If there are no other constraints on $\Gamma$, then clearly $\val\left(L, \mc{I}, h\right)$ is minimized when $\Gamma(B_j) = \tn{arg min}_{\bx \in B} L_{\tn{reg}}(\sigma_j, h(\bx))$, $j \in [m]$. In the case the bags are overlapping one may add the constraints that for each  $\bx$, $\left|\{B \in \mc{B}\,\mid\, \bx \in B, \Gamma(B) = \bx\}\right| \leq 1$ i.e., an instance may be primary for at most one bag. We shall refer to this problem as \emph{injective} \pmir.

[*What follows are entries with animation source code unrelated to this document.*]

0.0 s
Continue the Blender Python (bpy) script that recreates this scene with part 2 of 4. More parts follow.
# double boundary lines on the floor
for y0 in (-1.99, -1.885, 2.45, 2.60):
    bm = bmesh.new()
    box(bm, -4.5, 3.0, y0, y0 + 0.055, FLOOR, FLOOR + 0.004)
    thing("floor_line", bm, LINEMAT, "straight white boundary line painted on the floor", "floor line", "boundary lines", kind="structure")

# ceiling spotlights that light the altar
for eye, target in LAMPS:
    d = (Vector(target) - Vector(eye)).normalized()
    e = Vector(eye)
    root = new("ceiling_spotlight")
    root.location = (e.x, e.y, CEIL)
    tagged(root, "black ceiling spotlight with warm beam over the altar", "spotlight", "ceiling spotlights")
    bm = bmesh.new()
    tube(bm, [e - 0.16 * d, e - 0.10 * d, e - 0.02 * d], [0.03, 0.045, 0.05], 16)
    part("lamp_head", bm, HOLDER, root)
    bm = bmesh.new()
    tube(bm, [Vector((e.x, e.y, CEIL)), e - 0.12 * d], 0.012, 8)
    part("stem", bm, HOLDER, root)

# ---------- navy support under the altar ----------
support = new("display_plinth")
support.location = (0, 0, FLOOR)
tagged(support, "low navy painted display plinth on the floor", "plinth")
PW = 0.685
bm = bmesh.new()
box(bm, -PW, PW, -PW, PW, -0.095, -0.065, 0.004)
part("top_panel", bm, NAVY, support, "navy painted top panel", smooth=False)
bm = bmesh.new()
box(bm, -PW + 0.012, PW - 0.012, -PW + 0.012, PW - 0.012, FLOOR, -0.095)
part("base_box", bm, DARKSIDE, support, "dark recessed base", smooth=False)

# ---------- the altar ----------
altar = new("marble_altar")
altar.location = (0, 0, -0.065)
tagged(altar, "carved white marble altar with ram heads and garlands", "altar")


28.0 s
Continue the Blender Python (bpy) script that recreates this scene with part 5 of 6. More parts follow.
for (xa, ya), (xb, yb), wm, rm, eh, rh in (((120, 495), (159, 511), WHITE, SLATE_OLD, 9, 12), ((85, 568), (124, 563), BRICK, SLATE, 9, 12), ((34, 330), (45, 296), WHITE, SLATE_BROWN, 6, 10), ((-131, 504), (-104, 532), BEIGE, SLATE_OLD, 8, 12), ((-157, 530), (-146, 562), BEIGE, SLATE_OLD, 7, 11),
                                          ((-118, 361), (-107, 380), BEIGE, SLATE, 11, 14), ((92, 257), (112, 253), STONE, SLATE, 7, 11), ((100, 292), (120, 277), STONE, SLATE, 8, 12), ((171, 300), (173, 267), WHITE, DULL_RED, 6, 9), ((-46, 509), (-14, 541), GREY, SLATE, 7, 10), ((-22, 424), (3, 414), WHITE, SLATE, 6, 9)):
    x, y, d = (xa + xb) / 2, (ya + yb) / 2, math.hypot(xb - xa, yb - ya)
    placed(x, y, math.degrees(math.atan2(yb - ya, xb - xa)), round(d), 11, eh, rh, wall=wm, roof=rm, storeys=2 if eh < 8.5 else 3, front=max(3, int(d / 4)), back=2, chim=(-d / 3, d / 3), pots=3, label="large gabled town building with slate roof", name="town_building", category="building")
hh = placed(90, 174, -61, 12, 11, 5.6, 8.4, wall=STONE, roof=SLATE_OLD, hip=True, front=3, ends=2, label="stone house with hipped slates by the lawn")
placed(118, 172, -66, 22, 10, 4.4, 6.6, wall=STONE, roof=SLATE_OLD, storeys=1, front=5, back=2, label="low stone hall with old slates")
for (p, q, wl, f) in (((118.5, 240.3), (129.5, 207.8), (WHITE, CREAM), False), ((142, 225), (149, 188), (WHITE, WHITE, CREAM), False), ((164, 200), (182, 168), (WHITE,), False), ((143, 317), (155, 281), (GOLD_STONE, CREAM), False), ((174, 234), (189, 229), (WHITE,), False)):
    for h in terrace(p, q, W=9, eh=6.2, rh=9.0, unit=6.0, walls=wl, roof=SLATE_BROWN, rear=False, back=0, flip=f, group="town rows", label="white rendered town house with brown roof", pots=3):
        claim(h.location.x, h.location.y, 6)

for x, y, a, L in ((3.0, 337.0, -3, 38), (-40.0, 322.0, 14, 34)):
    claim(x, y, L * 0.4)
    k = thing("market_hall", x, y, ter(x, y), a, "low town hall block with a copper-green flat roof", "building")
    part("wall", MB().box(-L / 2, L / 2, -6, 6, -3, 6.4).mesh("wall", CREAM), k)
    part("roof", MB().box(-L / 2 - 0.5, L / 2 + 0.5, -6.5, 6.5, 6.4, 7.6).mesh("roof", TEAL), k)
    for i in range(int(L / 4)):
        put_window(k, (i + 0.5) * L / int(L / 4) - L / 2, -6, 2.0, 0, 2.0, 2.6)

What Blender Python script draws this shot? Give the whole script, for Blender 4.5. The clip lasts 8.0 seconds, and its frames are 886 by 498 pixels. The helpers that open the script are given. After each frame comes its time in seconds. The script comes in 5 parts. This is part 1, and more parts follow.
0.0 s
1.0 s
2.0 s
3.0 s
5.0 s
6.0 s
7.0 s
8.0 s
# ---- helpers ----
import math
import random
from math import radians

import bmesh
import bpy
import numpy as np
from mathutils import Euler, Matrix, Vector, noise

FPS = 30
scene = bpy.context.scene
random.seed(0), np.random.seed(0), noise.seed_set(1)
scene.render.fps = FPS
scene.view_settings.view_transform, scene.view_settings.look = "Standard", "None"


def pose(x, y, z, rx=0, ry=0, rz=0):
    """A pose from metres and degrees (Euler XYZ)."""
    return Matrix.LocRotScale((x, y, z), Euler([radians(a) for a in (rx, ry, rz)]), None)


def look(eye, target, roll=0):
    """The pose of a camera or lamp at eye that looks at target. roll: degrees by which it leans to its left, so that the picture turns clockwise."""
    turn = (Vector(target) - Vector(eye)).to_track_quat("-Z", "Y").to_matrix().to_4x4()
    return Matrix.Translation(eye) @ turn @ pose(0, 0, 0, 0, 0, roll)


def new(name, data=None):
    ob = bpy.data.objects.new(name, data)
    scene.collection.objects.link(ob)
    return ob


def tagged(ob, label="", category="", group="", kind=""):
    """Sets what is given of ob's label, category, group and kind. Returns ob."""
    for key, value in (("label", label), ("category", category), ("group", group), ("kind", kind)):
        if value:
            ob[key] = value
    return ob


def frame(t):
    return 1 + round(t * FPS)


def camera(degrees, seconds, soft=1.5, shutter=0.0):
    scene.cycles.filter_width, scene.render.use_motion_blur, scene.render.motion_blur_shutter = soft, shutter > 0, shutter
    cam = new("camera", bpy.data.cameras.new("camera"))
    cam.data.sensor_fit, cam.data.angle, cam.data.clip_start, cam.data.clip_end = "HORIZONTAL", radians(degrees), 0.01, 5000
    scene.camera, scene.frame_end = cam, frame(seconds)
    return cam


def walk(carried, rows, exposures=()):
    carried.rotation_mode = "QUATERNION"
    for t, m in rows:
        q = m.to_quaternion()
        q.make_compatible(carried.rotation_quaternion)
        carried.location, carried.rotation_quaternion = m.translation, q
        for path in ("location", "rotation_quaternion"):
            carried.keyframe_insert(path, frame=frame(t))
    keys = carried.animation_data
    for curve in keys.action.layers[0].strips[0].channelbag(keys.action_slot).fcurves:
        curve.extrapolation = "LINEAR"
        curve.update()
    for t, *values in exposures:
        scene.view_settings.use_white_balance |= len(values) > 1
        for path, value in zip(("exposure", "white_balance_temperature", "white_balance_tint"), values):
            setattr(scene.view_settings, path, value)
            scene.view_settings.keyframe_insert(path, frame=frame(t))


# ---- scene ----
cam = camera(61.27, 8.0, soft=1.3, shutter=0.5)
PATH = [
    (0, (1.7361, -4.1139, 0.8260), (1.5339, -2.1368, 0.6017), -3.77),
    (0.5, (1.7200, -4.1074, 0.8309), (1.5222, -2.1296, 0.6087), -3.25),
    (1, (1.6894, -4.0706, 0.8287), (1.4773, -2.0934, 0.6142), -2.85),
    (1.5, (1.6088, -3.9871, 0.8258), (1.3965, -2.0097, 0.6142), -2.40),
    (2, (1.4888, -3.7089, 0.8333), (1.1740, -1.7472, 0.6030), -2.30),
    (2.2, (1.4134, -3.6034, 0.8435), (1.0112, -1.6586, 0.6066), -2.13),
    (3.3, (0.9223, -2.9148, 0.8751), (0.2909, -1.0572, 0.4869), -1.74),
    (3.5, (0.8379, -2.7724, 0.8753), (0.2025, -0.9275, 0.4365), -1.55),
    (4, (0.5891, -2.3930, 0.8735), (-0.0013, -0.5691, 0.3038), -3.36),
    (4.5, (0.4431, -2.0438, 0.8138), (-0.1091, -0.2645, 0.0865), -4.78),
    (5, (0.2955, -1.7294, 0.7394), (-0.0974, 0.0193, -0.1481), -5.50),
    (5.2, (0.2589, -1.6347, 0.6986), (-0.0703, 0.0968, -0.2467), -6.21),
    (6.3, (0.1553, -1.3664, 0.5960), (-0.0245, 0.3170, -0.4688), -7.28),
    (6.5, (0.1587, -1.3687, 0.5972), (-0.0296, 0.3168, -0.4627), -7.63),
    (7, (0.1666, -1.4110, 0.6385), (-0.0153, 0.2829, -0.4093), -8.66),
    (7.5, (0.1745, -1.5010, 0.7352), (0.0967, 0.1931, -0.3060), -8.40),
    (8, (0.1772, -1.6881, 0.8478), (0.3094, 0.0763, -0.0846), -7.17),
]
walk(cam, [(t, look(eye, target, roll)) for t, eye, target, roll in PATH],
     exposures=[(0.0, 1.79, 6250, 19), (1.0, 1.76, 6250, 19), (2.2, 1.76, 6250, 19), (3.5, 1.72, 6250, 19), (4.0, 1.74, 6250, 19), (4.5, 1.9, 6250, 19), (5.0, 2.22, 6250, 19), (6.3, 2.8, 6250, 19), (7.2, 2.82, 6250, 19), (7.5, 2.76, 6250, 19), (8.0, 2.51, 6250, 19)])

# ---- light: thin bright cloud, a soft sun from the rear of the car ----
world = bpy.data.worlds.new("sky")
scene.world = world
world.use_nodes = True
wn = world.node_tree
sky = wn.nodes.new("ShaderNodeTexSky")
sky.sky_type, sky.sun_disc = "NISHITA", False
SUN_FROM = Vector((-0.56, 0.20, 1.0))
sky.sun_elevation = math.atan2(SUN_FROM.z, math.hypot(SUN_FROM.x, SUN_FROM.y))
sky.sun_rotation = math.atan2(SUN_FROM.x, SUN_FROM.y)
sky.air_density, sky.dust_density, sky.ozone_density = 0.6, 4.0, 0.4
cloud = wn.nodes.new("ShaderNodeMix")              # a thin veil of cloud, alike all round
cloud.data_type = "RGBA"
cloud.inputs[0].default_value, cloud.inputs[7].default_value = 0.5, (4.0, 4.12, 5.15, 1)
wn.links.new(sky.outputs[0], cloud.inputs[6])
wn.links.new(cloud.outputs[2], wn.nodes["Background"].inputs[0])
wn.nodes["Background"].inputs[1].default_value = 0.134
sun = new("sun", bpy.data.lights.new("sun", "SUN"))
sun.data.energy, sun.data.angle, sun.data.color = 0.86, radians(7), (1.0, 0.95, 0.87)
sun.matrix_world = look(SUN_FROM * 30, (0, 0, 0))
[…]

For brevity we shall denote by $\val_p\left(\mc{I}, h\right)$ the LHS of \eqref{eqn-valIh} when $L_{\tn{reg}}(a, b) := |a - b|^p$, for any $p \geq 1$. In particular, $\val_2$ uses the mse-loss.

Let $\mc{D}$ be a distribution on $\mbc{X}$. % 
For some $f : \mbc{X} \to [0,R]$ and $k \in \Z^{+}$, an instance of \iidpmir$[f, k, m]$ is a random problem instance $\mc{I}$ of \pmir with $m$ bags where independently for each $j \in [m]$: \\
(i) bag $B_j = \{\bx_{1j}, \dots, \bx_{kj}\}$,  where $\bx_{ij} \sim \mc{D}$, independently for $i = 1,\dots, k$, and \\(ii) $\sigma_j = f(\bx_{1j})$.

\subsection{Useful Concepts and Tools}\label{sec:usefulconcepts}
For our generalization error bound, we shall restrict ourselves to a class $\mc{F}$ of real-valued functions (regressors) over $\mbc{X}$ with values i.e., predictions in $[0, R]$ for some $R \in \R$ s.t. $R \geq 1$. For any $\mbc{X}' \subseteq \mbc{X}$ s.t. $|\mbc{X}'| = N$, let $\mc{C}_p(\xi, \mc{F}, \mbc{X}')$ denote a minimum cardinality $\ell_p$-metric $\xi$-cover of $\mc{F}$ over $\mbc{X}'$, for some $\xi > 0$. Specifically, $\mc{C}_p(\xi, \mc{F}, \mbc{X}')$ is a minimum sized subset of $\mc{F}$ such that for each $f^* \in \mc{F}$, there exists $f \in \mc{C}_p(\xi, \mc{F}, \mbc{X}')$ s.t. $\left(\E_{\bx \in \mbc{X}'}\left[\left|f^*(\bx) - f(\bx)\right|^p\right]\right)^{1/p} \leq \xi$ for $p \in [1,\infty)$, and $\max_{\bx\in \mbc{X}'}\left|f^*(\bx) - f(\bx)\right| \leq \xi$ for $p =\infty$.


The maximum size of such a cover over all choices of $\mbc{X}' \subseteq \mbc{X}$ s.t. $|\mbc{X}'| = N$ is defined to be  $N_p(\xi, \mc{F}, N)$. In other words, such a cover of size $N_p(\xi, \mc{F}, N)$ always exists for $p = [1,\infty]$. We refer the reader to Sections 10.2-10.4 of \citep{Anthony-Bartlett} for more details (see also Chapter 2.2 of \cite{VW96}).

The \emph{pseudo-dimension} of $\mc{F}$, ${\sf Pdim}(\mc{F})$ is a measure of the complexity of the of $\mc{F}$. As described in Sec. 10.4 and 12.3 of \citep{Anthony-Bartlett}, the pseudo-dimension can be used to bound the size of covers for $\mc{F}$ as follows:
\begin{equation}
    N_1(\xi, \mc{F}, N) \leq N_\infty(\xi, \mc{F}, N) \leq (eNR/\xi d)^d
\end{equation}
where $d = {\sf Pdim}(\mc{F})$ and $N \geq d$.